[Begin Stored data]
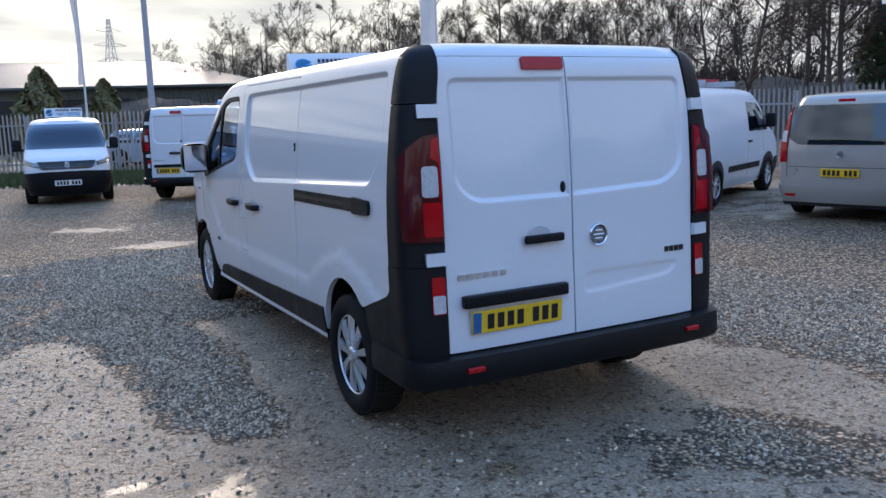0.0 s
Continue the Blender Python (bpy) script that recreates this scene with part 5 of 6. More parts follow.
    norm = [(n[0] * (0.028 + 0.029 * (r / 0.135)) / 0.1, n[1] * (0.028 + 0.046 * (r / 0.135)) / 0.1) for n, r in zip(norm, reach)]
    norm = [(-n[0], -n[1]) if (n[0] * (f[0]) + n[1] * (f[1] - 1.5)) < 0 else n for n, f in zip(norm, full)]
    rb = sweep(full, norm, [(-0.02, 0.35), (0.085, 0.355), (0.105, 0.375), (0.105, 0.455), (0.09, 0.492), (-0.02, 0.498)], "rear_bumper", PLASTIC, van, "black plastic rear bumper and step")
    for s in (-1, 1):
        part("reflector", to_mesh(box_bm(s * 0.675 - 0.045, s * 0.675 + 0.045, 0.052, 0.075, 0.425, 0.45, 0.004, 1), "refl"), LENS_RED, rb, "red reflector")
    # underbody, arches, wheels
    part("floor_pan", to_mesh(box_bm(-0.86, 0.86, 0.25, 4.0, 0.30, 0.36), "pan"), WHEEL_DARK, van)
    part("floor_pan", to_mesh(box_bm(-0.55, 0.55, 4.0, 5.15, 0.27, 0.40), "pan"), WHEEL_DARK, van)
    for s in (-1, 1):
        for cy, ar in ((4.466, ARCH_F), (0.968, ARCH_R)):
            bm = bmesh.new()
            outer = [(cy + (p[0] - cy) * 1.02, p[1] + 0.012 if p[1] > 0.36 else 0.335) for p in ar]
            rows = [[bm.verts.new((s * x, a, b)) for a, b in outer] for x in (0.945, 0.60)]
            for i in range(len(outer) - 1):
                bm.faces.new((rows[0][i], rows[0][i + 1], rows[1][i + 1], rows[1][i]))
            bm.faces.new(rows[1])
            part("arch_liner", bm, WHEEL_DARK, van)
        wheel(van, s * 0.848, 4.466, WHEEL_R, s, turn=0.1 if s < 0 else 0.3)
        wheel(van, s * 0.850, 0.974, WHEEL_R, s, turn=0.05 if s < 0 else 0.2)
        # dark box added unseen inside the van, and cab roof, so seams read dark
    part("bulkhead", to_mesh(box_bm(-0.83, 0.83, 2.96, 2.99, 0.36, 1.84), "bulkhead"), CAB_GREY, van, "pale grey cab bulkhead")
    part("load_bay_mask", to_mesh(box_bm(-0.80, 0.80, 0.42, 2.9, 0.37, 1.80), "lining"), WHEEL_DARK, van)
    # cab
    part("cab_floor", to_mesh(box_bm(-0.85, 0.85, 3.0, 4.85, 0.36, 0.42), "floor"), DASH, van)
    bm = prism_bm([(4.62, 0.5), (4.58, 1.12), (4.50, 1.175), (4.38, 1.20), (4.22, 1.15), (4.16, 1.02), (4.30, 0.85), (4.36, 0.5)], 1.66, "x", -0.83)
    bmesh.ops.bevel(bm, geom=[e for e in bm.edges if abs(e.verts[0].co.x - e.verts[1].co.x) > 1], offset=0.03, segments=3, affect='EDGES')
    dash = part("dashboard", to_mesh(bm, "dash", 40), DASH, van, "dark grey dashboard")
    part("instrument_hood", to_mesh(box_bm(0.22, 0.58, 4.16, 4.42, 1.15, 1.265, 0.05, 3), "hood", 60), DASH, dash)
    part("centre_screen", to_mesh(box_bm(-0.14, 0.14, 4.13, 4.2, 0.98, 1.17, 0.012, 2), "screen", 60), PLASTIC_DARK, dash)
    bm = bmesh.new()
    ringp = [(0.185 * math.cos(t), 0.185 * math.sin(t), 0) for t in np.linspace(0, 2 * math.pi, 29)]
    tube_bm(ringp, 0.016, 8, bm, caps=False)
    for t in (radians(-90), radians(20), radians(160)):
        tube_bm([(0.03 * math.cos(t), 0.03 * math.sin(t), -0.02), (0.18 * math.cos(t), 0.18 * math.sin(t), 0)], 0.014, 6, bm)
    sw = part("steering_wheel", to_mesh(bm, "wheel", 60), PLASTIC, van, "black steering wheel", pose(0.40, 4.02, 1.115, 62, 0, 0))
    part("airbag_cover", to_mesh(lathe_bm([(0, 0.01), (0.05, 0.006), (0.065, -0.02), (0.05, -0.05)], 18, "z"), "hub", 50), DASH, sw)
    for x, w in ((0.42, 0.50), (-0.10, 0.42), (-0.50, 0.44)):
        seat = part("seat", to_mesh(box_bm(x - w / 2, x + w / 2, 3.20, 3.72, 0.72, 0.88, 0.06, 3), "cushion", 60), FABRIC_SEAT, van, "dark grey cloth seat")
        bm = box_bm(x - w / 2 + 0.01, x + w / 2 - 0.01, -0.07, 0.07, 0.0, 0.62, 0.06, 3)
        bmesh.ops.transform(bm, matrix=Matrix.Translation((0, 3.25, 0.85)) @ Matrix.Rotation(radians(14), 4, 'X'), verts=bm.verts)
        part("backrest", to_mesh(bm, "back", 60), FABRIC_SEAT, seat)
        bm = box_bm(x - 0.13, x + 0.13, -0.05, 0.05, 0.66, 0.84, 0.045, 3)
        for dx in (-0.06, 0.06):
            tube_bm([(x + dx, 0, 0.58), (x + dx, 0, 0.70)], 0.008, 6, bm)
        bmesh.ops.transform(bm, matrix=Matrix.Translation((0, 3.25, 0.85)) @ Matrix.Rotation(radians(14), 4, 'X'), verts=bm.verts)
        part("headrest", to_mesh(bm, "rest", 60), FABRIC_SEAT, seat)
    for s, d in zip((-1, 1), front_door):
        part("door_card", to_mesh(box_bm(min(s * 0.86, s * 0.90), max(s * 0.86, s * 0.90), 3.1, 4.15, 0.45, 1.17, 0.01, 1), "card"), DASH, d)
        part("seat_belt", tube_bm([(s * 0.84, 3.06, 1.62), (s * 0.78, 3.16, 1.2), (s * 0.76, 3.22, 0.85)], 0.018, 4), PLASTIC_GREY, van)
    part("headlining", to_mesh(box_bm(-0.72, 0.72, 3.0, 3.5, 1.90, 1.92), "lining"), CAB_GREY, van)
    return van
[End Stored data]
◆ **Work to complete**: Would you set down the listing exactly, omitting pictures?

◆ **Task result**:
0.0 s
Continue the Blender Python (bpy) script that recreates this scene with part 5 of 6. More parts follow.
    norm = [(n[0] * (0.028 + 0.029 * (r / 0.135)) / 0.1, n[1] * (0.028 + 0.046 * (r / 0.135)) / 0.1) for n, r in zip(norm, reach)]
    norm = [(-n[0], -n[1]) if (n[0] * (f[0]) + n[1] * (f[1] - 1.5)) < 0 else n for n, f in zip(norm, full)]
    rb = sweep(full, norm, [(-0.02, 0.35), (0.085, 0.355), (0.105, 0.375), (0.105, 0.455), (0.09, 0.492), (-0.02, 0.498)], "rear_bumper", PLASTIC, van, "black plastic rear bumper and step")
    for s in (-1, 1):
        part("reflector", to_mesh(box_bm(s * 0.675 - 0.045, s * 0.675 + 0.045, 0.052, 0.075, 0.425, 0.45, 0.004, 1), "refl"), LENS_RED, rb, "red reflector")
    # underbody, arches, wheels
    part("floor_pan", to_mesh(box_bm(-0.86, 0.86, 0.25, 4.0, 0.30, 0.36), "pan"), WHEEL_DARK, van)
    part("floor_pan", to_mesh(box_bm(-0.55, 0.55, 4.0, 5.15, 0.27, 0.40), "pan"), WHEEL_DARK, van)
    for s in (-1, 1):
        for cy, ar in ((4.466, ARCH_F), (0.968, ARCH_R)):
            bm = bmesh.new()
            outer = [(cy + (p[0] - cy) * 1.02, p[1] + 0.012 if p[1] > 0.36 else 0.335) for p in ar]
            rows = [[bm.verts.new((s * x, a, b)) for a, b in outer] for x in (0.945, 0.60)]
            for i in range(len(outer) - 1):
                bm.faces.new((rows[0][i], rows[0][i + 1], rows[1][i + 1], rows[1][i]))
            bm.faces.new(rows[1])
            part("arch_liner", bm, WHEEL_DARK, van)
        wheel(van, s * 0.848, 4.466, WHEEL_R, s, turn=0.1 if s < 0 else 0.3)
        wheel(van, s * 0.850, 0.974, WHEEL_R, s, turn=0.05 if s < 0 else 0.2)
        # dark box added unseen inside the van, and cab roof, so seams read dark
    part("bulkhead", to_mesh(box_bm(-0.83, 0.83, 2.96, 2.99, 0.36, 1.84), "bulkhead"), CAB_GREY, van, "pale grey cab bulkhead")
    part("load_bay_mask", to_mesh(box_bm(-0.80, 0.80, 0.42, 2.9, 0.37, 1.80), "lining"), WHEEL_DARK, van)
    # cab
    part("cab_floor", to_mesh(box_bm(-0.85, 0.85, 3.0, 4.85, 0.36, 0.42), "floor"), DASH, van)
    bm = prism_bm([(4.62, 0.5), (4.58, 1.12), (4.50, 1.175), (4.38, 1.20), (4.22, 1.15), (4.16, 1.02), (4.30, 0.85), (4.36, 0.5)], 1.66, "x", -0.83)
    bmesh.ops.bevel(bm, geom=[e for e in bm.edges if abs(e.verts[0].co.x - e.verts[1].co.x) > 1], offset=0.03, segments=3, affect='EDGES')
    dash = part("dashboard", to_mesh(bm, "dash", 40), DASH, van, "dark grey dashboard")
    part("instrument_hood", to_mesh(box_bm(0.22, 0.58, 4.16, 4.42, 1.15, 1.265, 0.05, 3), "hood", 60), DASH, dash)
    part("centre_screen", to_mesh(box_bm(-0.14, 0.14, 4.13, 4.2, 0.98, 1.17, 0.012, 2), "screen", 60), PLASTIC_DARK, dash)
    bm = bmesh.new()
    ringp = [(0.185 * math.cos(t), 0.185 * math.sin(t), 0) for t in np.linspace(0, 2 * math.pi, 29)]
    tube_bm(ringp, 0.016, 8, bm, caps=False)
    for t in (radians(-90), radians(20), radians(160)):
        tube_bm([(0.03 * math.cos(t), 0.03 * math.sin(t), -0.02), (0.18 * math.cos(t), 0.18 * math.sin(t), 0)], 0.014, 6, bm)
    sw = part("steering_wheel", to_mesh(bm, "wheel", 60), PLASTIC, van, "black steering wheel", pose(0.40, 4.02, 1.115, 62, 0, 0))
    part("airbag_cover", to_mesh(lathe_bm([(0, 0.01), (0.05, 0.006), (0.065, -0.02), (0.05, -0.05)], 18, "z"), "hub", 50), DASH, sw)
    for x, w in ((0.42, 0.50), (-0.10, 0.42), (-0.50, 0.44)):
        seat = part("seat", to_mesh(box_bm(x - w / 2, x + w / 2, 3.20, 3.72, 0.72, 0.88, 0.06, 3), "cushion", 60), FABRIC_SEAT, van, "dark grey cloth seat")
        bm = box_bm(x - w / 2 + 0.01, x + w / 2 - 0.01, -0.07, 0.07, 0.0, 0.62, 0.06, 3)
        bmesh.ops.transform(bm, matrix=Matrix.Translation((0, 3.25, 0.85)) @ Matrix.Rotation(radians(14), 4, 'X'), verts=bm.verts)
        part("backrest", to_mesh(bm, "back", 60), FABRIC_SEAT, seat)
        bm = box_bm(x - 0.13, x + 0.13, -0.05, 0.05, 0.66, 0.84, 0.045, 3)
        for dx in (-0.06, 0.06):
            tube_bm([(x + dx, 0, 0.58), (x + dx, 0, 0.70)], 0.008, 6, bm)
        bmesh.ops.transform(bm, matrix=Matrix.Translation((0, 3.25, 0.85)) @ Matrix.Rotation(radians(14), 4, 'X'), verts=bm.verts)
        part("headrest", to_mesh(bm, "rest", 60), FABRIC_SEAT, seat)
    for s, d in zip((-1, 1), front_door):
        part("door_card", to_mesh(box_bm(min(s * 0.86, s * 0.90), max(s * 0.86, s * 0.90), 3.1, 4.15, 0.45, 1.17, 0.01, 1), "card"), DASH, d)
        part("seat_belt", tube_bm([(s * 0.84, 3.06, 1.62), (s * 0.78, 3.16, 1.2), (s * 0.76, 3.22, 0.85)], 0.018, 4), PLASTIC_GREY, van)
    part("headlining", to_mesh(box_bm(-0.72, 0.72, 3.0, 3.5, 1.90, 1.92), "lining"), CAB_GREY, van)
    return van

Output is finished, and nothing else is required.